Befeuert werden solche Szenarien durch Berechnungen der Fachagentur für Nachwachsende Rohstoffe, wonach etwa neun bis fast zwölf Milliarden Kubikmeter Biomethan jährlich erzeugt werden könnten, um bis zu 13 Prozent des gesamten Gasverbrauchs zu decken – derzeit ist es etwa ein Prozent. Als weitere Alternative soll das Heizen mit Holz im GEG als klimafreundlich deklariert werden und damit nicht nur für bestehende Häuser, sondern auch für Neubauten weiterhin zulässig sein.
Die Deutsche Umwelthilfe (DUH) aber warnt: "Die aktuell geplanten Regelungen der Bundesregierung im Heizungsgesetz zu Biomethan und Holz sind fatale Fehler", sagte DUH- Bundesgeschäftsführerin Barbara Metz dem RedaktionsNetzwerk Deutschland. Dies schaffe in beiden Fällen falsche Anreize und suggeriere Verbrauchern, ökologisch zu handeln, wenn sie Holzscheite oder Pellets verbrennen. Beim Verfeuern werde aber nicht nur gespeichertes CO₂ freigesetzt, zudem entstünden weitere Schadstoffe wie Ruß und Feinstaub. Metz befürchtet eine steigende Nachfrage nach Holz als Brennstoff, wodurch mehr Wald abgeholzt werden könnte.
Ähnlich sieht sie die Lage bei Biomethan. Es bestehe die Gefahr, dass noch mehr Energiepflanzen – insbesondere Mais – angebaut würden, "wodurch höhere Belastungen durch Pestizide entstehen und neue Monokulturen die Biodiversität zusätzlich beeinträchtigen würden." Außerdem sei die Erzeugung von Biomethan – es wird in einem energieaufwendigen Verfahren aus dem Biogas-Gemisch gewonnen – höchst ineffizient und der Brennstoff zudem extrem teuer.

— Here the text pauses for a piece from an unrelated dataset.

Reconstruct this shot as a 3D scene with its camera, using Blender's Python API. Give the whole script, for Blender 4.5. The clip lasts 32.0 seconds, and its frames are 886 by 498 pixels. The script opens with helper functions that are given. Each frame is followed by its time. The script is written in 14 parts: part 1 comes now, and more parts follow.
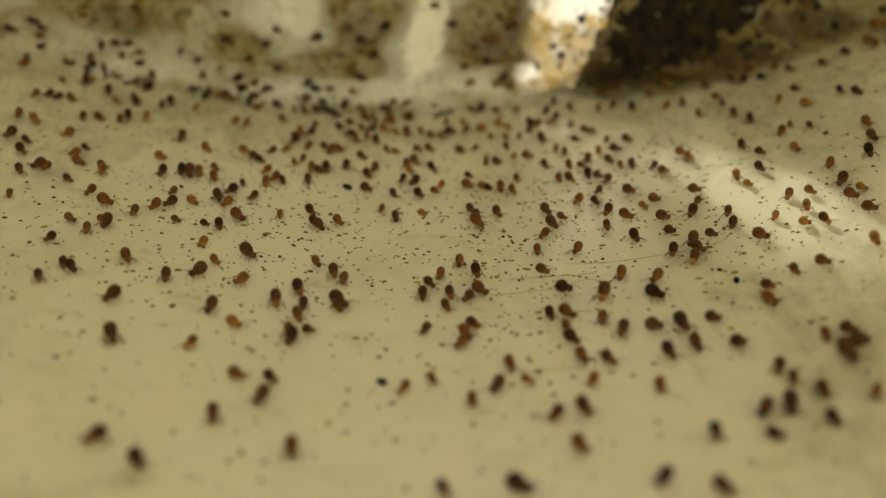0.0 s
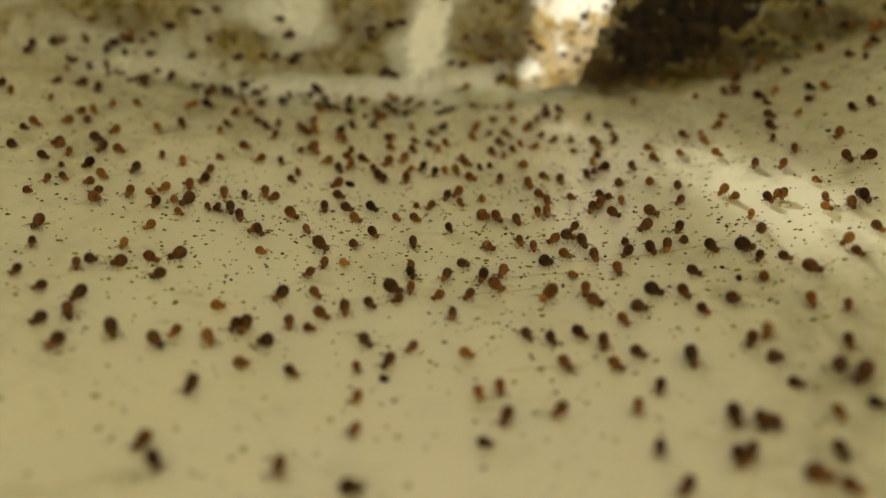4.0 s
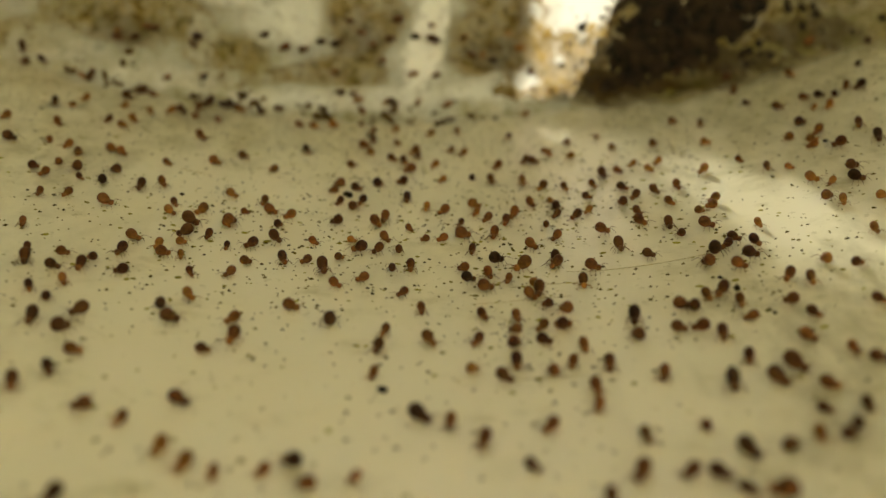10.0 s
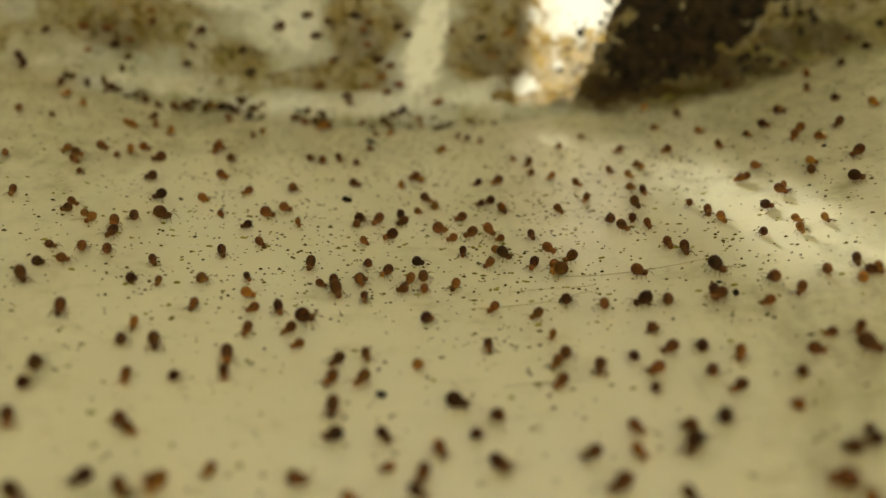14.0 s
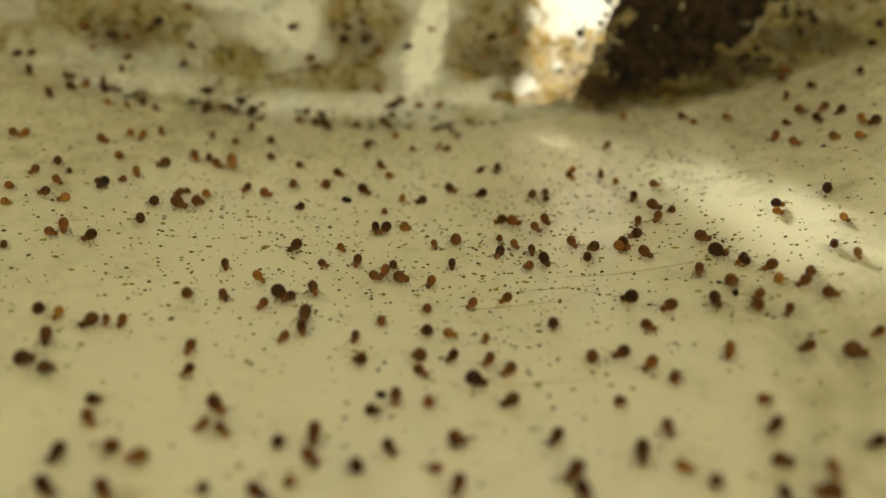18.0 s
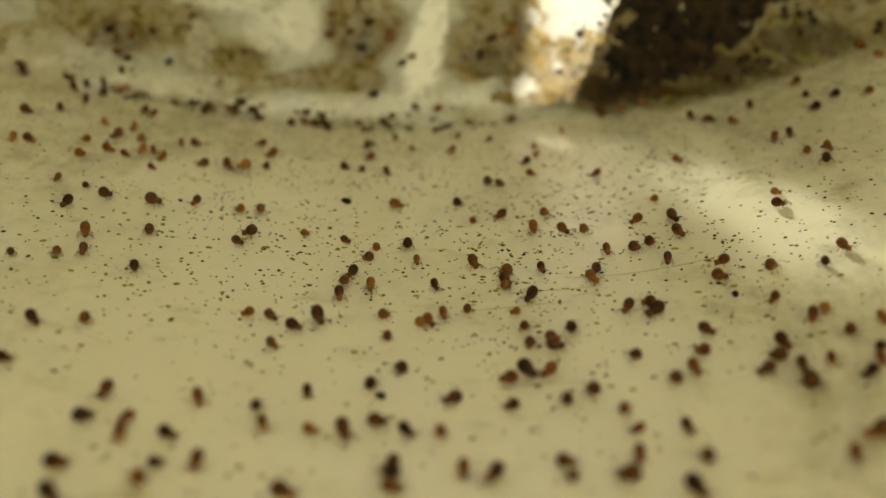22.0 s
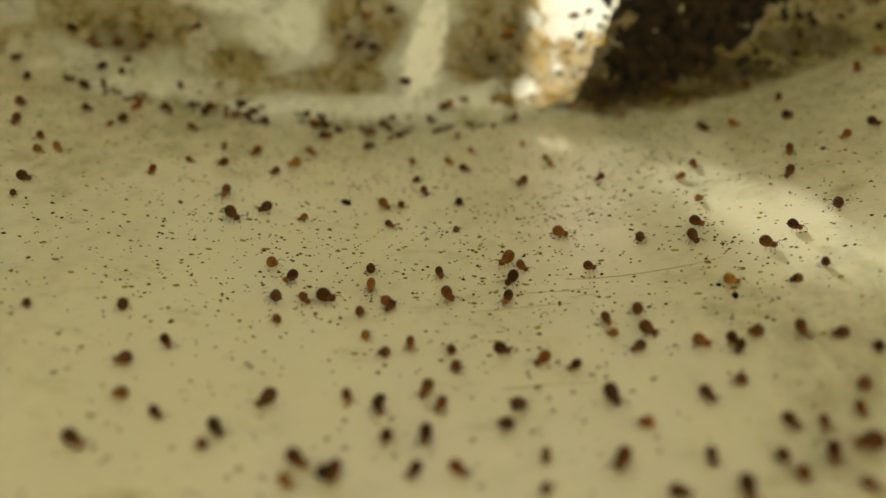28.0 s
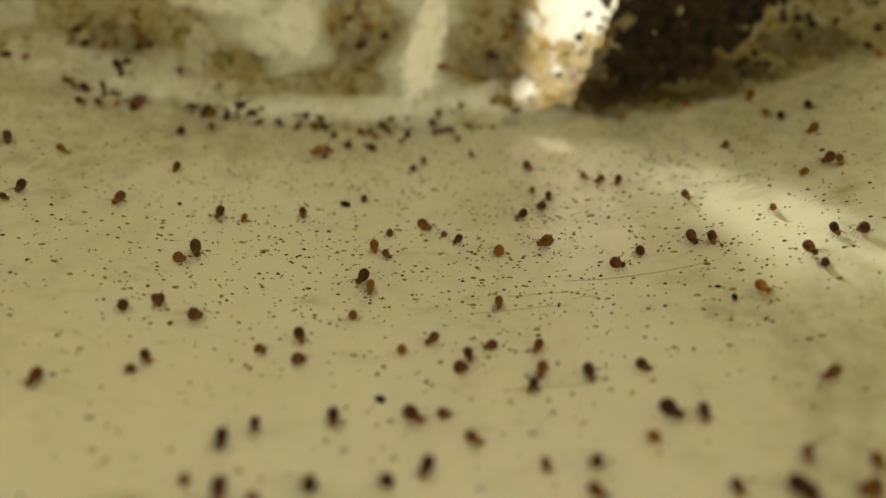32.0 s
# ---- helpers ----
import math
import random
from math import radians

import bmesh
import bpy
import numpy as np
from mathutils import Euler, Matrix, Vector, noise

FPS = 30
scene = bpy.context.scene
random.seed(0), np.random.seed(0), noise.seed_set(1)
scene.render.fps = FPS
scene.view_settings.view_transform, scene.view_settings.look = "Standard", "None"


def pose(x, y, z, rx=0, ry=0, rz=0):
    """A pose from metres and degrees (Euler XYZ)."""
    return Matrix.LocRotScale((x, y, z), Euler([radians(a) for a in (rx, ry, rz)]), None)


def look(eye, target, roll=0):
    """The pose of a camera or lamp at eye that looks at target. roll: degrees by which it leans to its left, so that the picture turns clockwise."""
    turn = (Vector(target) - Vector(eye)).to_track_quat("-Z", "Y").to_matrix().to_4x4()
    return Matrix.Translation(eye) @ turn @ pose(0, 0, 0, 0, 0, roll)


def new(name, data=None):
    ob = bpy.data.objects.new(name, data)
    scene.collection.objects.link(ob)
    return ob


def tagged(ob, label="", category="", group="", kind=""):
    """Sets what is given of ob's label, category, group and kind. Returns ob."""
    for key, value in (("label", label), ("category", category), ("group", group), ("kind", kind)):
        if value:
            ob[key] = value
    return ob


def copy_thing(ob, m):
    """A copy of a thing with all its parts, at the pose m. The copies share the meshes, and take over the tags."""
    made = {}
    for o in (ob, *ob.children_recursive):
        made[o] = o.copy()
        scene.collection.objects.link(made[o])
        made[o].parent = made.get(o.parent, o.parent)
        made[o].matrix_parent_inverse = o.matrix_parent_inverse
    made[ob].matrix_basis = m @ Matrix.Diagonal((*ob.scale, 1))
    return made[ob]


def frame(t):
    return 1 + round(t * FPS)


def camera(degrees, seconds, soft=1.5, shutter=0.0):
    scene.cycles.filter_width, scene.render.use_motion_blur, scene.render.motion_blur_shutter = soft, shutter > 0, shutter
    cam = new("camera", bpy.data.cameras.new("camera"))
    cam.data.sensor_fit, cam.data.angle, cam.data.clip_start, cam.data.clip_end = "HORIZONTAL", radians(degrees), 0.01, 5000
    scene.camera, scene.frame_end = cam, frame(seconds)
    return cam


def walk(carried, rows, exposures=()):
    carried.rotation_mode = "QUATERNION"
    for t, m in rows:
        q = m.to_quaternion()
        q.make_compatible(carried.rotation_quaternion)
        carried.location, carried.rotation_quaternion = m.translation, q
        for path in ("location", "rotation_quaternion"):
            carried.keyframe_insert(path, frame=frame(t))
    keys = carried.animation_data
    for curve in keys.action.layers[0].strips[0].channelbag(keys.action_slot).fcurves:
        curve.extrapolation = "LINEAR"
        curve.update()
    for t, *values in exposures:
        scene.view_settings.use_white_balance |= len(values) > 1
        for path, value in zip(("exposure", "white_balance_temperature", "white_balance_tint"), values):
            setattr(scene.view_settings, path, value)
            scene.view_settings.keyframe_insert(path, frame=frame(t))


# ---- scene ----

Aus Sicht der DUH-Geschäftsführerin sind sowohl Holz als auch Biomethan als Ersatz für fossile Brennstoffe nur in Ausnahmefällen sinnvoll. Holzheizungen müssten dann in jedem Fall mit Solarthermie gekoppelt sowie mit Pufferspeichern und einer Abgasreinigung ausgerüstet werden. Auch Biomethan sollte nur dann zulässig sein, wenn der Brennstoff ausschließlich aus Reststoffen und Abfällen erzeugt werde.